- Given task
For the copy, please give all of the data again exactly and leave the pictures out.

====== Data

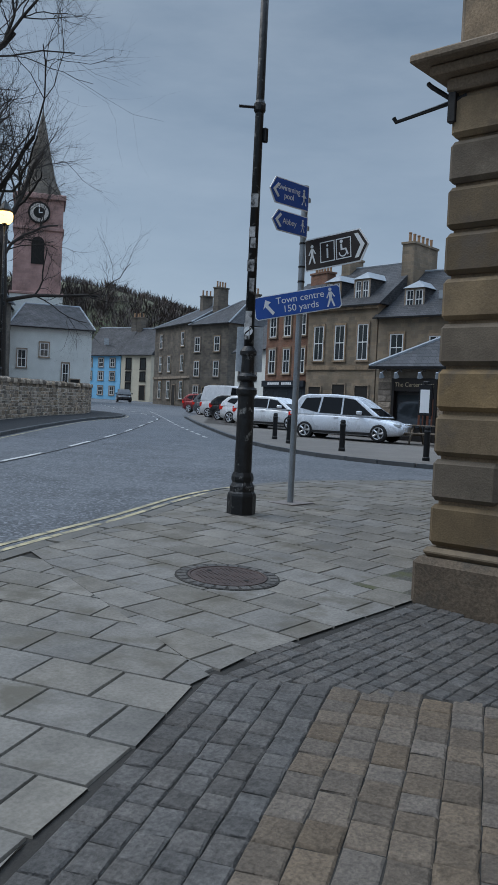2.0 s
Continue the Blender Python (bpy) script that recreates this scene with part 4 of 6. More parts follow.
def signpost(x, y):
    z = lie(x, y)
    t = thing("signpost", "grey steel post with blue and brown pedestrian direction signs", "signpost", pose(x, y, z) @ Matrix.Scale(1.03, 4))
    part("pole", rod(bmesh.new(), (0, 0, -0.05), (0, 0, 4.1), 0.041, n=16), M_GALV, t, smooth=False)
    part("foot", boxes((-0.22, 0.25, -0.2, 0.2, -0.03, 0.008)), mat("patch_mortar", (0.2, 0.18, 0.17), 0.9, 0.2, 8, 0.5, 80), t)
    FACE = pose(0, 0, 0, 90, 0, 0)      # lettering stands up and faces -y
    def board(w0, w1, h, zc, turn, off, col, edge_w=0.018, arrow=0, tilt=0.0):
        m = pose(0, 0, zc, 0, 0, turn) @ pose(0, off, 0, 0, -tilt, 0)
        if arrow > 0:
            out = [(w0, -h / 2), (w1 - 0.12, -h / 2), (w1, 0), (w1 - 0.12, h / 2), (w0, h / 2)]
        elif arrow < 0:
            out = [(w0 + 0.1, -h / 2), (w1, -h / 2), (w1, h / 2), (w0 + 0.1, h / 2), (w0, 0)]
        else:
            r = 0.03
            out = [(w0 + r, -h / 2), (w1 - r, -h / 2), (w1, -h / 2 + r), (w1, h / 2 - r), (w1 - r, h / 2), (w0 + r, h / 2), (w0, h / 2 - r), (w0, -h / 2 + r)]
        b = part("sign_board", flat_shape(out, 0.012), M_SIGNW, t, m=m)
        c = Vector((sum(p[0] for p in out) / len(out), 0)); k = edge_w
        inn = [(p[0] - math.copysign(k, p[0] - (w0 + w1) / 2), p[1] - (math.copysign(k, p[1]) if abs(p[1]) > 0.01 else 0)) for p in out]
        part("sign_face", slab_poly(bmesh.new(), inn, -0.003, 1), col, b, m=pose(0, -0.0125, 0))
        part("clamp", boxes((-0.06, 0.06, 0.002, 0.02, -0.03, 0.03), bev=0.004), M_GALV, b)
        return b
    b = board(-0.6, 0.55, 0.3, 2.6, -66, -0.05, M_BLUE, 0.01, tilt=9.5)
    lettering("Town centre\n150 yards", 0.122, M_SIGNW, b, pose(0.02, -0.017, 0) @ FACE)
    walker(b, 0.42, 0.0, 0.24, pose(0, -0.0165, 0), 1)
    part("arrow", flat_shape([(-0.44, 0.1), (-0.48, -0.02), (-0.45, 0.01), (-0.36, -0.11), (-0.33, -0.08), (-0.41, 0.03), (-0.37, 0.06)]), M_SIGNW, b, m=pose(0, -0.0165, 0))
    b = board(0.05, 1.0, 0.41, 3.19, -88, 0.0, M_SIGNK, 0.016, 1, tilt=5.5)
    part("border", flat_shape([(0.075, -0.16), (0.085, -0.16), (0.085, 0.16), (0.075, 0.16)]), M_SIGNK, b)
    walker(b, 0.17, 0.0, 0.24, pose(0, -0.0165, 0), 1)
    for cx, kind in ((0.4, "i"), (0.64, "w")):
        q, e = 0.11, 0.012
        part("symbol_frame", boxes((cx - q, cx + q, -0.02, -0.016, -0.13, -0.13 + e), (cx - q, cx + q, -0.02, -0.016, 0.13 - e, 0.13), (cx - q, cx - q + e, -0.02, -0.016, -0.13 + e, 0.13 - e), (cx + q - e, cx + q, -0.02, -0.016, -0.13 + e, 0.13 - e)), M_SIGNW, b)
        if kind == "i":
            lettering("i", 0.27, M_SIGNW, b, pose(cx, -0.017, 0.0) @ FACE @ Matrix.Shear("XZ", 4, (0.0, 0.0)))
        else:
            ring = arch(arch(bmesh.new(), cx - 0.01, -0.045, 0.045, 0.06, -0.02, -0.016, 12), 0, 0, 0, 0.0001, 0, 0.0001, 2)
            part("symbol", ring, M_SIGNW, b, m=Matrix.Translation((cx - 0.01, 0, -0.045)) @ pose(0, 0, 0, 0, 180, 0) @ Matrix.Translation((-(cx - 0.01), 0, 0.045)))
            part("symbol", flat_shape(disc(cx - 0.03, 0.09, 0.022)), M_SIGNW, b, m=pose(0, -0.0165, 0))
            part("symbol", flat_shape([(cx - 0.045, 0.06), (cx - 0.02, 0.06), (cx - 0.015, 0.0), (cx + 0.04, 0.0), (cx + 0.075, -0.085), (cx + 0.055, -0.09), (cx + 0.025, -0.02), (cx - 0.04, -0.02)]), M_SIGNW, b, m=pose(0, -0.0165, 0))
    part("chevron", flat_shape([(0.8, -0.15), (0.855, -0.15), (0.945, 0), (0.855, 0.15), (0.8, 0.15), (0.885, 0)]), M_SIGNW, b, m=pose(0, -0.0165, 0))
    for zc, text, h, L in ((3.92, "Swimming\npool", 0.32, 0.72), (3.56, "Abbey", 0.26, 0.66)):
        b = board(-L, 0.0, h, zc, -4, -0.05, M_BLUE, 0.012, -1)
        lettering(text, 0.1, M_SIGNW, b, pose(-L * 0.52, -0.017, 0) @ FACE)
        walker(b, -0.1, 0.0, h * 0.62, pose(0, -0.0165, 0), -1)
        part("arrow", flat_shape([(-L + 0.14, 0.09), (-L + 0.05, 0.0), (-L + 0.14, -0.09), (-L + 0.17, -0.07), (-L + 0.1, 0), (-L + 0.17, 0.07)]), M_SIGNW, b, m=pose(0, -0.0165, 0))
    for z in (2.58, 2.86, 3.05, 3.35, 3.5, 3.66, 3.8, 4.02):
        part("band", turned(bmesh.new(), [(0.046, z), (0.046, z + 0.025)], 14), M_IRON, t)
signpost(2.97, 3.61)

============

- Result of this exercise
2.0 s
Continue the Blender Python (bpy) script that recreates this scene with part 4 of 6. More parts follow.
def signpost(x, y):
    z = lie(x, y)
    t = thing("signpost", "grey steel post with blue and brown pedestrian direction signs", "signpost", pose(x, y, z) @ Matrix.Scale(1.03, 4))
    part("pole", rod(bmesh.new(), (0, 0, -0.05), (0, 0, 4.1), 0.041, n=16), M_GALV, t, smooth=False)
    part("foot", boxes((-0.22, 0.25, -0.2, 0.2, -0.03, 0.008)), mat("patch_mortar", (0.2, 0.18, 0.17), 0.9, 0.2, 8, 0.5, 80), t)
    FACE = pose(0, 0, 0, 90, 0, 0)      # lettering stands up and faces -y
    def board(w0, w1, h, zc, turn, off, col, edge_w=0.018, arrow=0, tilt=0.0):
        m = pose(0, 0, zc, 0, 0, turn) @ pose(0, off, 0, 0, -tilt, 0)
        if arrow > 0:
            out = [(w0, -h / 2), (w1 - 0.12, -h / 2), (w1, 0), (w1 - 0.12, h / 2), (w0, h / 2)]
        elif arrow < 0:
            out = [(w0 + 0.1, -h / 2), (w1, -h / 2), (w1, h / 2), (w0 + 0.1, h / 2), (w0, 0)]
        else:
            r = 0.03
            out = [(w0 + r, -h / 2), (w1 - r, -h / 2), (w1, -h / 2 + r), (w1, h / 2 - r), (w1 - r, h / 2), (w0 + r, h / 2), (w0, h / 2 - r), (w0, -h / 2 + r)]
        b = part("sign_board", flat_shape(out, 0.012), M_SIGNW, t, m=m)
        c = Vector((sum(p[0] for p in out) / len(out), 0)); k = edge_w
        inn = [(p[0] - math.copysign(k, p[0] - (w0 + w1) / 2), p[1] - (math.copysign(k, p[1]) if abs(p[1]) > 0.01 else 0)) for p in out]
        part("sign_face", slab_poly(bmesh.new(), inn, -0.003, 1), col, b, m=pose(0, -0.0125, 0))
        part("clamp", boxes((-0.06, 0.06, 0.002, 0.02, -0.03, 0.03), bev=0.004), M_GALV, b)
        return b
    b = board(-0.6, 0.55, 0.3, 2.6, -66, -0.05, M_BLUE, 0.01, tilt=9.5)
    lettering("Town centre\n150 yards", 0.122, M_SIGNW, b, pose(0.02, -0.017, 0) @ FACE)
    walker(b, 0.42, 0.0, 0.24, pose(0, -0.0165, 0), 1)
    part("arrow", flat_shape([(-0.44, 0.1), (-0.48, -0.02), (-0.45, 0.01), (-0.36, -0.11), (-0.33, -0.08), (-0.41, 0.03), (-0.37, 0.06)]), M_SIGNW, b, m=pose(0, -0.0165, 0))
    b = board(0.05, 1.0, 0.41, 3.19, -88, 0.0, M_SIGNK, 0.016, 1, tilt=5.5)
    part("border", flat_shape([(0.075, -0.16), (0.085, -0.16), (0.085, 0.16), (0.075, 0.16)]), M_SIGNK, b)
    walker(b, 0.17, 0.0, 0.24, pose(0, -0.0165, 0), 1)
    for cx, kind in ((0.4, "i"), (0.64, "w")):
        q, e = 0.11, 0.012
        part("symbol_frame", boxes((cx - q, cx + q, -0.02, -0.016, -0.13, -0.13 + e), (cx - q, cx + q, -0.02, -0.016, 0.13 - e, 0.13), (cx - q, cx - q + e, -0.02, -0.016, -0.13 + e, 0.13 - e), (cx + q - e, cx + q, -0.02, -0.016, -0.13 + e, 0.13 - e)), M_SIGNW, b)
        if kind == "i":
            lettering("i", 0.27, M_SIGNW, b, pose(cx, -0.017, 0.0) @ FACE @ Matrix.Shear("XZ", 4, (0.0, 0.0)))
        else:
            ring = arch(arch(bmesh.new(), cx - 0.01, -0.045, 0.045, 0.06, -0.02, -0.016, 12), 0, 0, 0, 0.0001, 0, 0.0001, 2)
            part("symbol", ring, M_SIGNW, b, m=Matrix.Translation((cx - 0.01, 0, -0.045)) @ pose(0, 0, 0, 0, 180, 0) @ Matrix.Translation((-(cx - 0.01), 0, 0.045)))
            part("symbol", flat_shape(disc(cx - 0.03, 0.09, 0.022)), M_SIGNW, b, m=pose(0, -0.0165, 0))
            part("symbol", flat_shape([(cx - 0.045, 0.06), (cx - 0.02, 0.06), (cx - 0.015, 0.0), (cx + 0.04, 0.0), (cx + 0.075, -0.085), (cx + 0.055, -0.09), (cx + 0.025, -0.02), (cx - 0.04, -0.02)]), M_SIGNW, b, m=pose(0, -0.0165, 0))
    part("chevron", flat_shape([(0.8, -0.15), (0.855, -0.15), (0.945, 0), (0.855, 0.15), (0.8, 0.15), (0.885, 0)]), M_SIGNW, b, m=pose(0, -0.0165, 0))
    for zc, text, h, L in ((3.92, "Swimming\npool", 0.32, 0.72), (3.56, "Abbey", 0.26, 0.66)):
        b = board(-L, 0.0, h, zc, -4, -0.05, M_BLUE, 0.012, -1)
        lettering(text, 0.1, M_SIGNW, b, pose(-L * 0.52, -0.017, 0) @ FACE)
        walker(b, -0.1, 0.0, h * 0.62, pose(0, -0.0165, 0), -1)
        part("arrow", flat_shape([(-L + 0.14, 0.09), (-L + 0.05, 0.0), (-L + 0.14, -0.09), (-L + 0.17, -0.07), (-L + 0.1, 0), (-L + 0.17, 0.07)]), M_SIGNW, b, m=pose(0, -0.0165, 0))
    for z in (2.58, 2.86, 3.05, 3.35, 3.5, 3.66, 3.8, 4.02):
        part("band", turned(bmesh.new(), [(0.046, z), (0.046, z + 0.025)], 14), M_IRON, t)
signpost(2.97, 3.61)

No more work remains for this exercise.